My husband’s graph is mostly even, then drops down about 5-10 pounds and holds right around that new weight, with a slight downward trend. So he worked out for a couple weeks, losing half a pound here and half a pound there, then he lost a big chunk all at once before going back to the half a pound at a time pattern.
My graph is like looking at the print out of a heart monitor. It’s up and down and up and down, all within the same ten pounds. I lose one pound on Day 1 and one pound on Day 2, only to gain back 1.5 pounds on Day 3. It’s a very very frustrating trend. And while it’s generally downward, I hit a couple weeks where we were out a lot and I didn’t find the time to exercise. So when I got back on the stupid thing, I’d gained 8 pounds. Which basically puts me right back where I started.
Now, I love the Wii Fit. I like the exercises. I like the way it makes me think about my posture, not just when I’m on it, but also when I’m sitting at the computer at work, or standing in line at the post office. I like the way it gives me positive feedback when I complete exercises. I like the way the adorable little piggy bank hops around when I hit 30 minutes in a session. I like the way there are exercises that I can do on energetic days and ones that I can do on days when I just want to take a nap instead of working out. But if you miss a day, the stupid thing has a tendency to say very passive aggressive things that are basically “Naughty, naughty. You didn’t exercise.” I laughed at those comments when I had to go to my mom’s house to use the Wii Fit. It’s not so funny when it’s sitting in my living room and I really can’t come up with a good reason why I didn’t exercise the day before. And the weight thing is starting to drive me crazy. I used to get weighed at the doctor’s office once or twice a year. Now, I’m being weighed multiple times in a week. And when the weight isn’t really changing despite my effort, that becomes more of a discouragement than anything else.

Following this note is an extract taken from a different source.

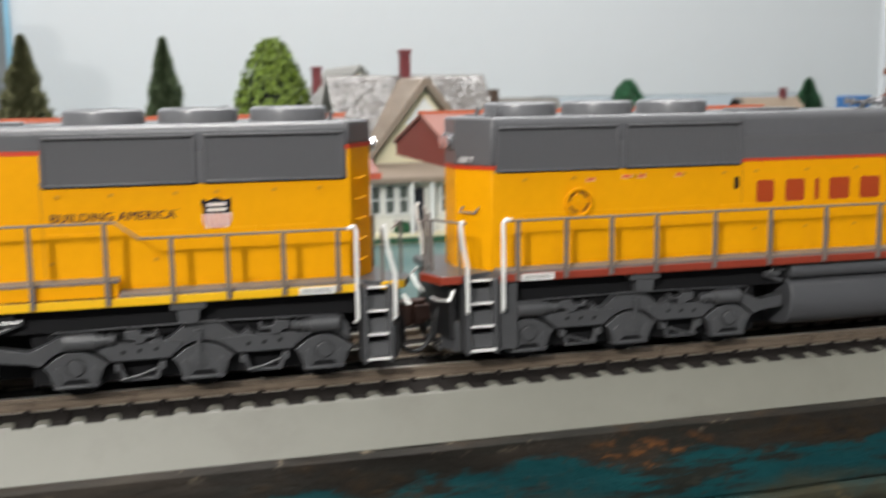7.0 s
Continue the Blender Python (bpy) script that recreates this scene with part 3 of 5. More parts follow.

I still love my Wii Fit. But I am definitely discovering its dark side. It would definitely NOT be something I would recommend to anyone with a tendency toward or history of eating disorders. I have never had an eating disorder and I have always had a decent body image. I haven’t always thought I was gorgeous, but at least I never looked in the mirror and thought “What a cow!” But now, I find myself becoming overly focused on what that damn little machine says I weigh. And really, that kind of pisses me off. My love handles are almost gone, but the scale refuses to budge. Which one do you think I remember when I’m done working out?